[14 November 2007]
I love miniature golf, the more preposterous the holes the better. I like loop-de-loops, rotating obstacles, crossing wood-plank bridges over moats, the whole thing. I even played a glow-in-the dark goofy golf course in some dingy cellar on Clifton Hill in Niagara Falls.
But though I like a healthy amount of chance mixed into my mini golf, I still play to win. When I used to go down to a friend’s beach house in Ocean City, New Jersey, we became dork aficionados of the many boardwalk courses and eventually got to the point where we’d bring our own putters and balls to the courses, to up the level of competition (and to perhaps compensate for the edge taken away by the beverages that were also brought along). But no matter how geeky we got, we never approached the level of the men profiled in this Wall Street Journal story by Charles Forelle about competitive minature golf, as it’s played in Scandinavia.
In Europe, competitors like Mr. Ryner play a rigorously pure form of miniature golf. Course designs are more Mies van der Rohe than Myrtle Beach—clean lines, crisp angles, geometric obstacles. There are no garden gnomes astride the mini fairways. No toy windmills. No water hazards teeming with plywood crocodiles. Here, minigolf is an athletic fugue of golf and billiards, a challenge of precision and consistency.
I was shocked to discover that these hardcore minigolfers have a range of balls that they use for different surfaces and different angles, and that they can hit shots with deliberate spin. They even go to the trouble of heating or cooling balls when necessary to get the right amount of bounce off the walls.

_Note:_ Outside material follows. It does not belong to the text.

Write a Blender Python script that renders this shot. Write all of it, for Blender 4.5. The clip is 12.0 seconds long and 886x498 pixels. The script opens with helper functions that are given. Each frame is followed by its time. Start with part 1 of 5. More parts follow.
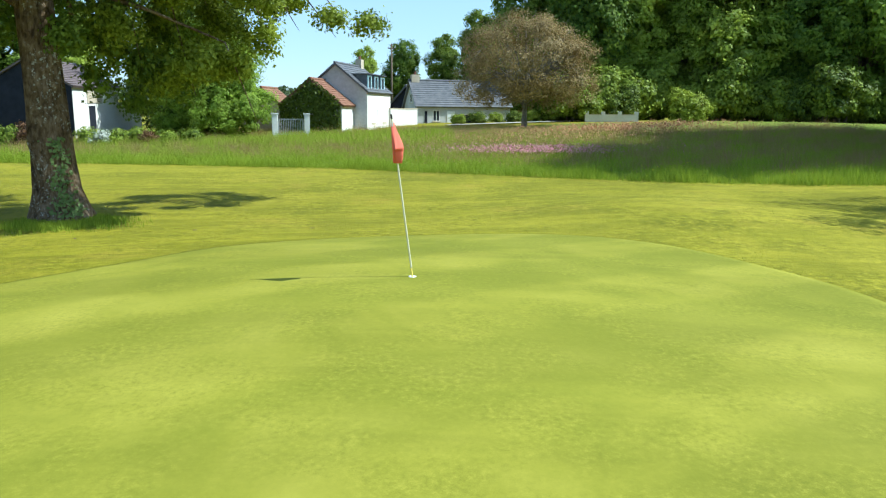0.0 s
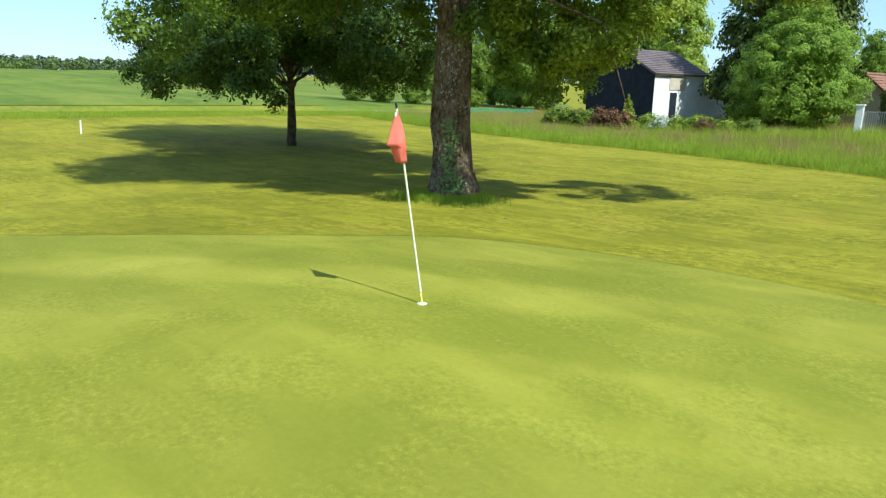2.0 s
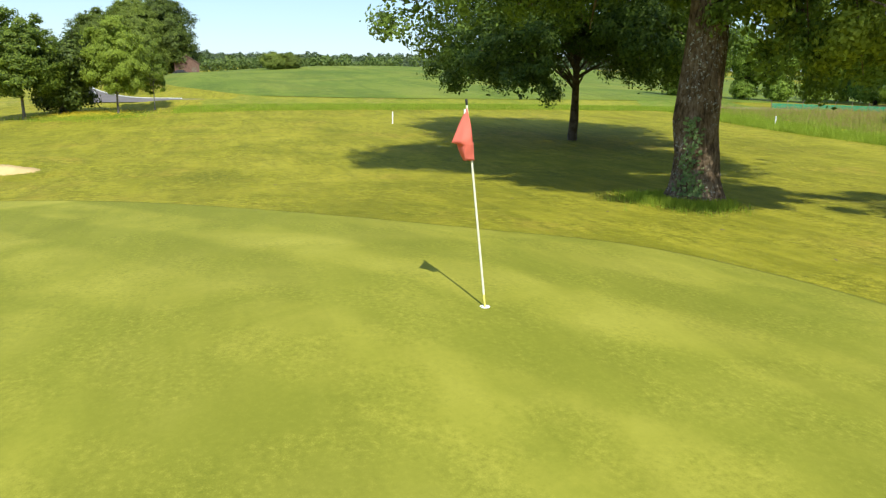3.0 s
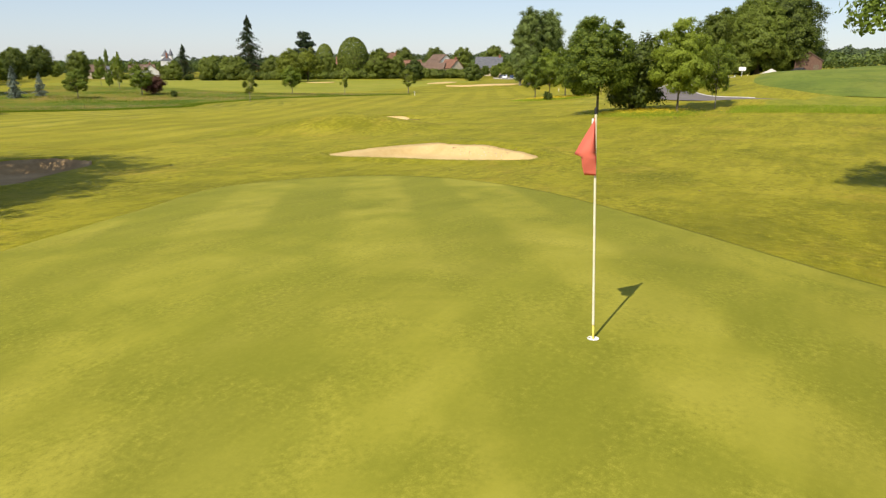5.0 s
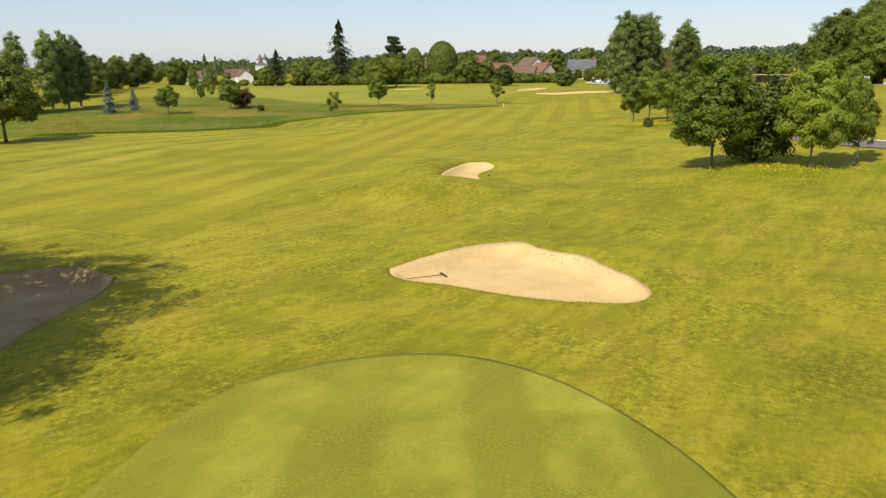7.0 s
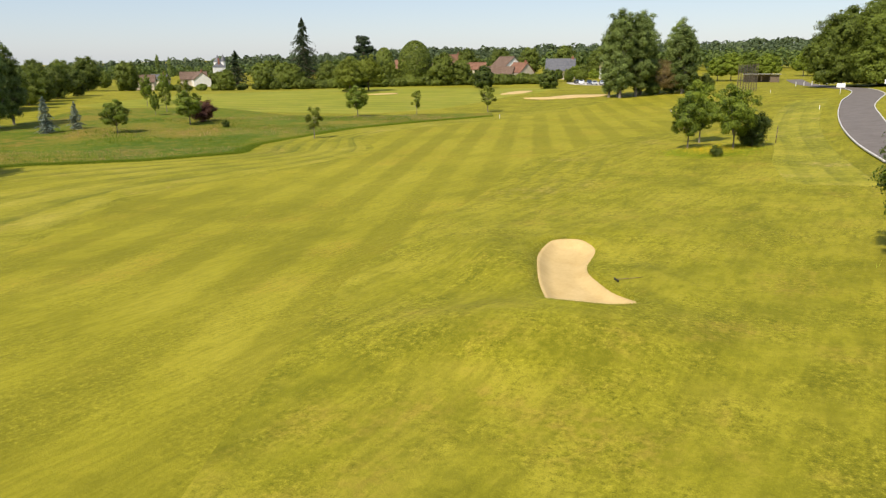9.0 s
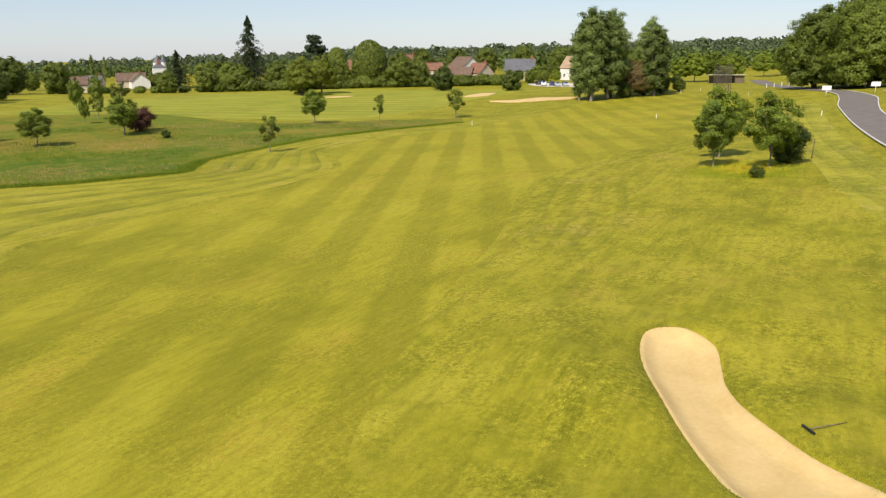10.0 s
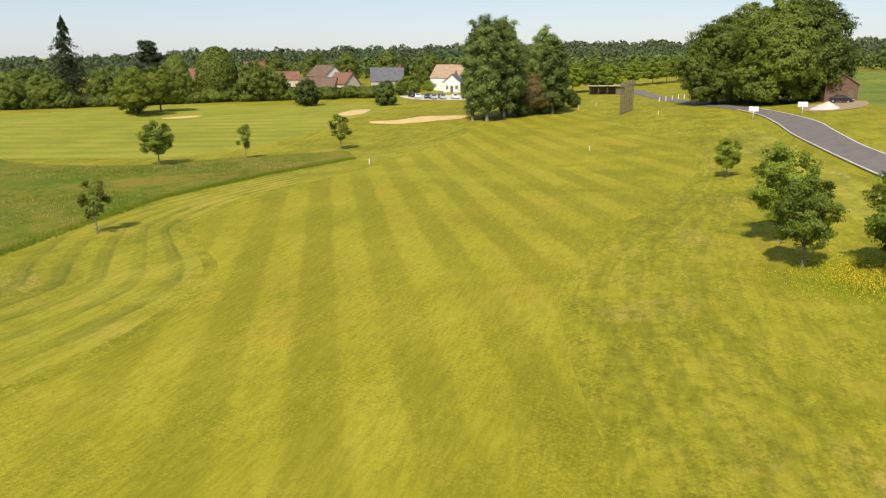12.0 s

Forelle maintains throughout the perfect A-hed-story tone of haute seriousness (“athletic fugue” is genius), but what makes the story priceless is the quotes collected from the stern Europeans who compete with such rigorous purity.
Minigolf requires stamina and precise control. Most of all, it takes mental fortitude, says Hans Bergström, a computer specialist at Volvo and president of the European Minigolfsport Federation. “You have a very small muscle movement that makes the difference. If you cannot control your nerves, you will get it wrong,” he says. “The very best players in the world are ice-cold men.”
What does this say about the Swedes and Germans who seem to dominate the sport?
To grow the sport in America, some entrepreneurs are encouraging enlivening the sport with goofier holes. But one of the champions is not pleased with the idea that courses will become more gimmicky to make the sport more enticing and perhaps televisable (and if you’ve read this far I definitely recommend you watch all the clips on the WSJ’s interactive video feature):
Walter Erlbruch bristles at the memory of a round of American-style minigolf. The passing blades of a windmill scooped up putted balls and flung them into a pool. “Luck,” sniffs Mr. Erlbruch. “If you make a nonsense of my sport, I don’t like it.”
I’m sure somewhere in America, miniature golf is played with this level of intensity, but it never managed to reach even the level of horseshoes in terms of respectability here as an adult game. That’s probably because it tends to be a family activity, meaning competitors are at unequal levels of ability. This encourages course designs that negate the role of talent, or else it makes adult players not to get too hung up on playing well in order to keep it “fun” for everyone—so they play down to the level of the kid who’s whacking the ball around with no conception of the rules or the purpose of keeping score. Also, it’s probably never caught on with adults here because, unlike, say, bowling or darts, drinking is not usually integrated with playing minigolf. Mini golf courses—inexplicably, to my mind—don’t typically have bars on site. You are discouraged from beer drinking while putt-putting, which is strange considering how commonplace drinking is on real golf courses, where players typically have to pilot motor vehicles around and send flying projectiles through the air with as much velocity as they can muster. But then, my pleasure in minigolf may strictly be a nostalgic thing for childhood, when cutthroat competition meant trying to get the ball in the clown’s nose for a free game, not trying to make sure you weren’t forced to work overtime without compensation just to keep your job.